- **DATA SEGMENT**
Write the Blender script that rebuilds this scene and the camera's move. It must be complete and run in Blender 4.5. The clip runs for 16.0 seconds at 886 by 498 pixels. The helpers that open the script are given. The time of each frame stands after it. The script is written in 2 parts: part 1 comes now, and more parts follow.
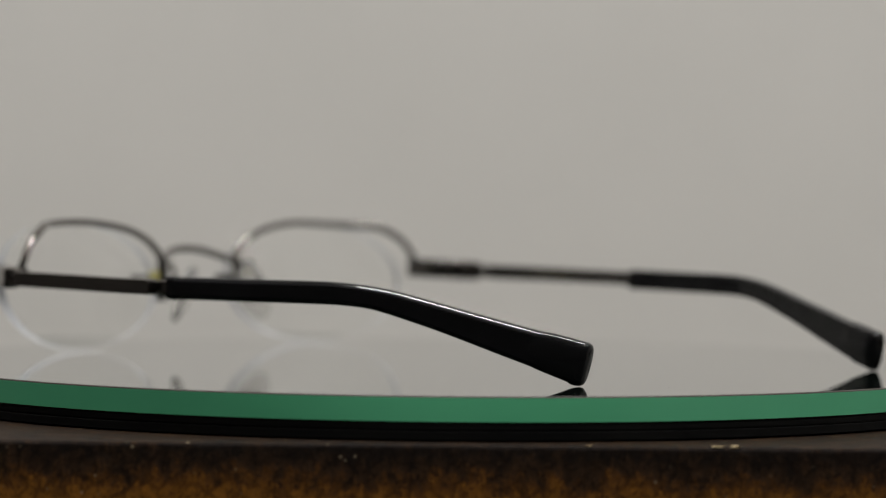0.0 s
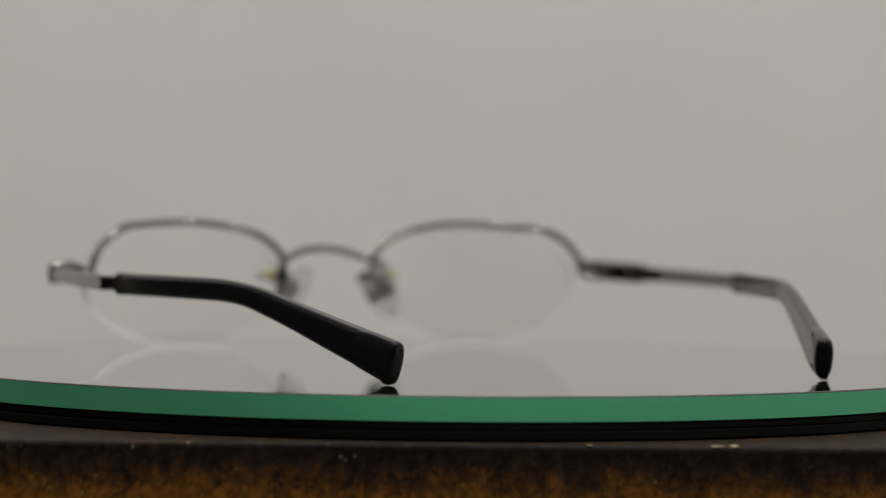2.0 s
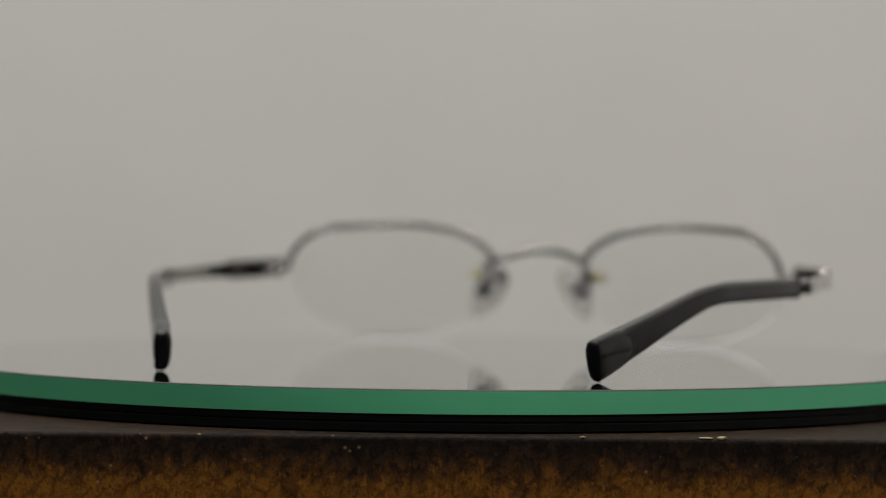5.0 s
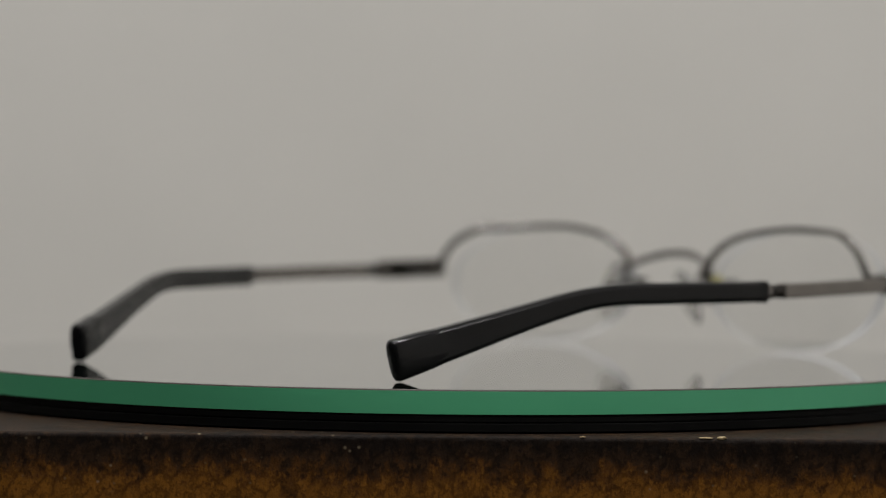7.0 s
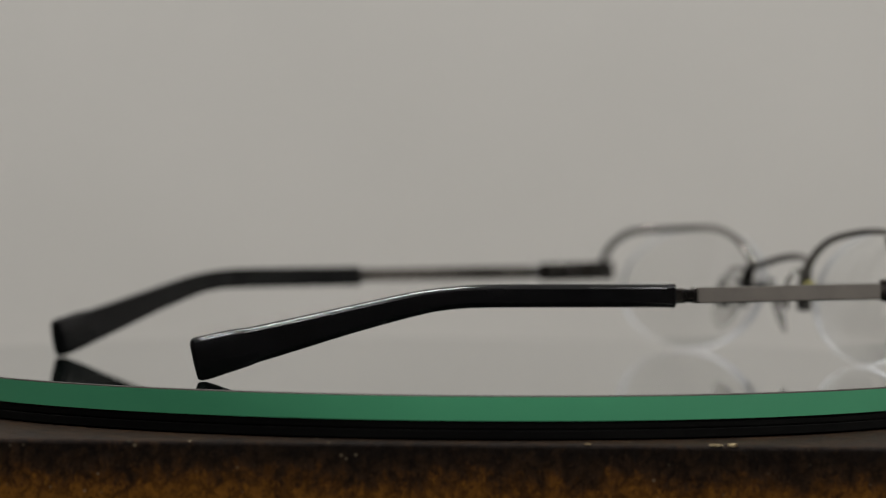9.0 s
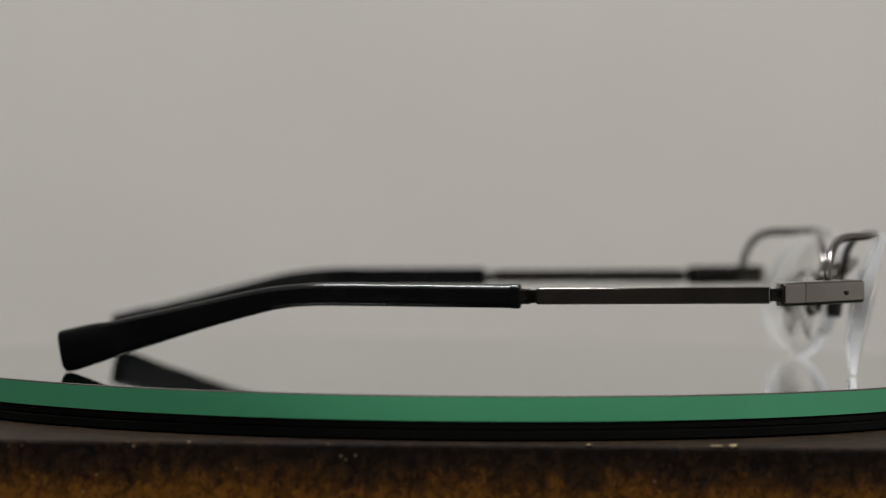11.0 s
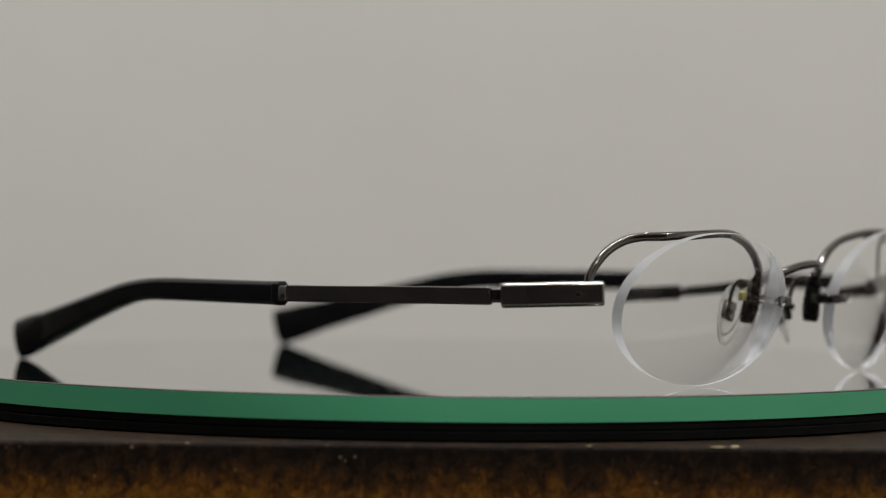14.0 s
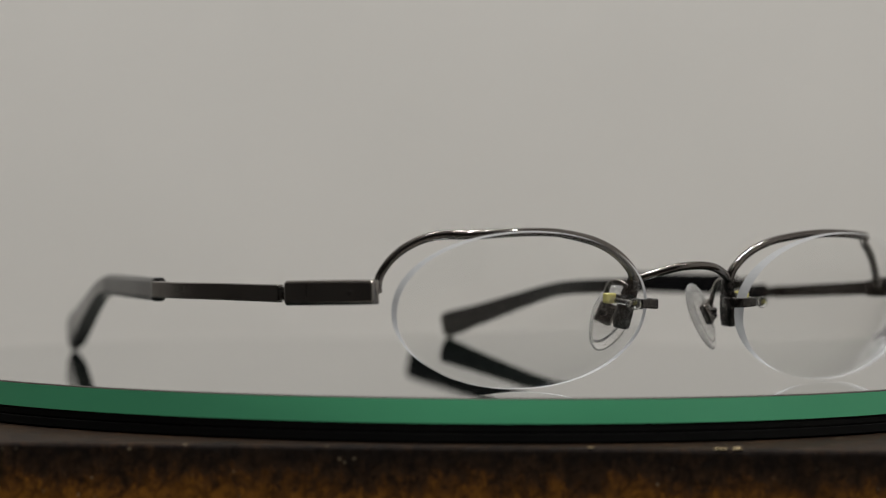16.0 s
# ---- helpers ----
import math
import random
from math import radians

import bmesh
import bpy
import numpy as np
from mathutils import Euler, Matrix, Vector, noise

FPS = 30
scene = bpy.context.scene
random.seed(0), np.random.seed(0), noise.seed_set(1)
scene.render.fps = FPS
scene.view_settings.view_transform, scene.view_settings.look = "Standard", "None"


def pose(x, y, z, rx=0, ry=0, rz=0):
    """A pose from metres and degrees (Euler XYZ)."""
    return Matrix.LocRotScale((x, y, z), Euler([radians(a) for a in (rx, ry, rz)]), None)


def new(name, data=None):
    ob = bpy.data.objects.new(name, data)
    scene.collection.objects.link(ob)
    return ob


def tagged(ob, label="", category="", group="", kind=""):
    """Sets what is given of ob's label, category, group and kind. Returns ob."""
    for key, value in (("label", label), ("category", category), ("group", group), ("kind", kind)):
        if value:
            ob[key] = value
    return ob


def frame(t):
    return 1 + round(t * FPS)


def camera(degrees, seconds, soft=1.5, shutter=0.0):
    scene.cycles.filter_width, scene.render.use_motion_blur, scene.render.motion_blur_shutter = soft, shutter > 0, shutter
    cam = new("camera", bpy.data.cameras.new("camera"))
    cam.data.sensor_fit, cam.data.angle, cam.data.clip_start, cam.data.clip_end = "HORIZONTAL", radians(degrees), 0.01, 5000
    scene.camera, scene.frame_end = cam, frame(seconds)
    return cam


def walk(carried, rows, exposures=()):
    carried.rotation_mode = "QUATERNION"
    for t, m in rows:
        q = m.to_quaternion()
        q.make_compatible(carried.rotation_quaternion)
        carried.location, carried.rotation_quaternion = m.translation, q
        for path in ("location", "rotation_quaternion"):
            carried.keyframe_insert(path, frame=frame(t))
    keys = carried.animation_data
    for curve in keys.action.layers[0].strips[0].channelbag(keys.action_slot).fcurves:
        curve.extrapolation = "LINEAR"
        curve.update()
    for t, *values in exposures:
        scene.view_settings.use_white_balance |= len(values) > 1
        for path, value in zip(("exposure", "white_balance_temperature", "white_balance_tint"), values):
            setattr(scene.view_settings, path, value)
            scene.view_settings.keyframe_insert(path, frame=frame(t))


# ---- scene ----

- **AIM OF THE EXERCISE**
Restate only the lines running from the start of the material above through the line containing "pose from metres", ends included. No pictures.

- **CORRECT RESPONSE**
Write the Blender script that rebuilds this scene and the camera's move. It must be complete and run in Blender 4.5. The clip runs for 16.0 seconds at 886 by 498 pixels. The helpers that open the script are given. The time of each frame stands after it. The script is written in 2 parts: part 1 comes now, and more parts follow.
0.0 s
2.0 s
5.0 s
7.0 s
9.0 s
11.0 s
14.0 s
16.0 s
# ---- helpers ----
import math
import random
from math import radians

import bmesh
import bpy
import numpy as np
from mathutils import Euler, Matrix, Vector, noise

FPS = 30
scene = bpy.context.scene
random.seed(0), np.random.seed(0), noise.seed_set(1)
scene.render.fps = FPS
scene.view_settings.view_transform, scene.view_settings.look = "Standard", "None"


def pose(x, y, z, rx=0, ry=0, rz=0):
    """A pose from metres and degrees (Euler XYZ)."""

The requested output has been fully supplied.